━━━ DATA LINES

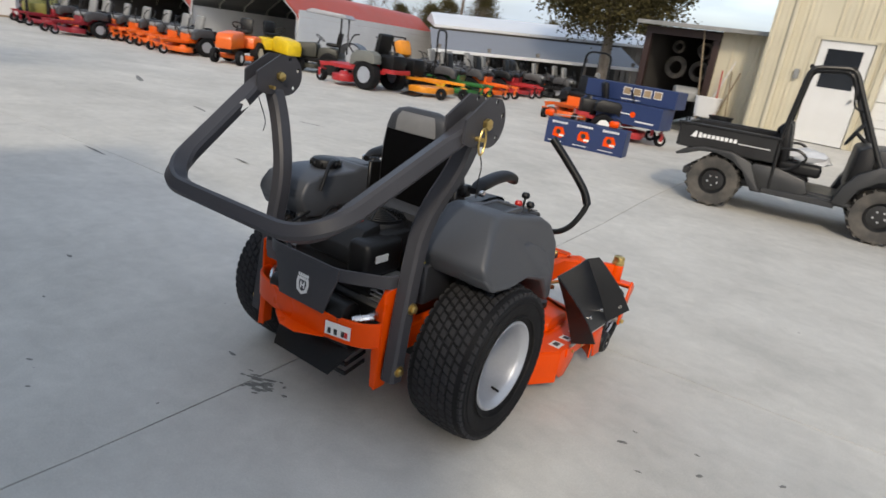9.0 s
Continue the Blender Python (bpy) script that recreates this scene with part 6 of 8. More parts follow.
edge = -0.98
for a, b, h in HOLES + [(28.0, 28.0, 0)]:
    siding(garage, edge, a - 0.06, -0.2, GW)
    if b > a:
        siding(garage, a - 0.06, b + 0.06, base((a + b) / 2) + h, GW)
    edge = b + 0.06
part("wall_return", box(bmesh.new(), (-0.93, 5.0, GW / 2 - 0.1), (0.12, 9.8, GW + 0.2)), CREAM, garage)
part("back_lining", box(bmesh.new(), (13.5, 9.8, GW / 2), (28, 0.1, GW)), INSHADE, garage)
part("roof", prism(bmesh.new(), [(-0.35, GW), (-0.35, GW + 0.12), (5.0, GW + 1.1), (10.2, GW + 0.12), (10.2, GW)], -1.0, 28.3, 0.01, 1), GREYP, garage, "low metal roof")
for a, b, h, glazed in DOORS:
    z0 = base((a + b) / 2)
    door = part("garage_door", box(bmesh.new(), ((a + b) / 2, 0.16, z0 + h / 2), (b - a, 0.03, h)), DOORW, garage, "white sectional overhead door")
    n = 7
    ph = h / n
    for k in range(n):
        if glazed and 1 <= k <= 4:
            gl = part("panel", box(bmesh.new(), ((a + b) / 2, 0.135, z0 + ph * (k + 0.5)), (b - a - 0.04, 0.03, ph - 0.012), 0.006), DOORW, door)
            for j in range(4):
                w = (b - a - 0.3) / 4
                part("pane", box(bmesh.new(), (a + 0.15 + w * (j + 0.5), 0.117, z0 + ph * (k + 0.5)), (w - 0.06, 0.012, ph - 0.09), 0.004), DEADGLASS, door, "dark glass pane")
        else:
            bm = box(bmesh.new(), ((a + b) / 2, 0.135, z0 + ph * (k + 0.5)), (b - a - 0.04, 0.04, ph - 0.012), 0.008)
            for q in (0.33, 0.67):
                box(bm, ((a + b) / 2, 0.118, z0 + ph * (k + q)), (b - a - 0.06, 0.012, 0.03), 0.004)
            part("panel", bm, DOORW, door)
    for x, w, d, mt in ((b + 0.06, 0.17, 0.16, BROWN), (a - 0.05, 0.10, 0.14, BROWN if glazed else CREAM)):
        part("jamb", box(bmesh.new(), (x, 0.04, z0 + h / 2), (w, d + 0.06, h + 0.05), 0.006), mt, garage)
    part("lintel_trim", box(bmesh.new(), ((a + b) / 2, 0.0, z0 + h + 0.06), (b - a + 0.3, 0.12, 0.12), 0.005), BROWN, garage)
    part("door_seal", box(bmesh.new(), ((a + b) / 2, 0.12, z0 + 0.03), (b - a, 0.05, 0.06), 0.01), BLACK, door)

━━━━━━

● **DO THIS**
Please transcribe the material above exactly as written. Leave the pictures out.

● **REPLY TO THE EXERCISE**
9.0 s
Continue the Blender Python (bpy) script that recreates this scene with part 6 of 8. More parts follow.
edge = -0.98
for a, b, h in HOLES + [(28.0, 28.0, 0)]:
    siding(garage, edge, a - 0.06, -0.2, GW)
    if b > a:
        siding(garage, a - 0.06, b + 0.06, base((a + b) / 2) + h, GW)
    edge = b + 0.06
part("wall_return", box(bmesh.new(), (-0.93, 5.0, GW / 2 - 0.1), (0.12, 9.8, GW + 0.2)), CREAM, garage)
part("back_lining", box(bmesh.new(), (13.5, 9.8, GW / 2), (28, 0.1, GW)), INSHADE, garage)
part("roof", prism(bmesh.new(), [(-0.35, GW), (-0.35, GW + 0.12), (5.0, GW + 1.1), (10.2, GW + 0.12), (10.2, GW)], -1.0, 28.3, 0.01, 1), GREYP, garage, "low metal roof")
for a, b, h, glazed in DOORS:
    z0 = base((a + b) / 2)
    door = part("garage_door", box(bmesh.new(), ((a + b) / 2, 0.16, z0 + h / 2), (b - a, 0.03, h)), DOORW, garage, "white sectional overhead door")
    n = 7
    ph = h / n
    for k in range(n):
        if glazed and 1 <= k <= 4:
            gl = part("panel", box(bmesh.new(), ((a + b) / 2, 0.135, z0 + ph * (k + 0.5)), (b - a - 0.04, 0.03, ph - 0.012), 0.006), DOORW, door)
            for j in range(4):
                w = (b - a - 0.3) / 4
                part("pane", box(bmesh.new(), (a + 0.15 + w * (j + 0.5), 0.117, z0 + ph * (k + 0.5)), (w - 0.06, 0.012, ph - 0.09), 0.004), DEADGLASS, door, "dark glass pane")
        else:
            bm = box(bmesh.new(), ((a + b) / 2, 0.135, z0 + ph * (k + 0.5)), (b - a - 0.04, 0.04, ph - 0.012), 0.008)
            for q in (0.33, 0.67):
                box(bm, ((a + b) / 2, 0.118, z0 + ph * (k + q)), (b - a - 0.06, 0.012, 0.03), 0.004)
            part("panel", bm, DOORW, door)
    for x, w, d, mt in ((b + 0.06, 0.17, 0.16, BROWN), (a - 0.05, 0.10, 0.14, BROWN if glazed else CREAM)):
        part("jamb", box(bmesh.new(), (x, 0.04, z0 + h / 2), (w, d + 0.06, h + 0.05), 0.006), mt, garage)
    part("lintel_trim", box(bmesh.new(), ((a + b) / 2, 0.0, z0 + h + 0.06), (b - a + 0.3, 0.12, 0.12), 0.005), BROWN, garage)
    part("door_seal", box(bmesh.new(), ((a + b) / 2, 0.12, z0 + 0.03), (b - a, 0.05, 0.06), 0.01), BLACK, door)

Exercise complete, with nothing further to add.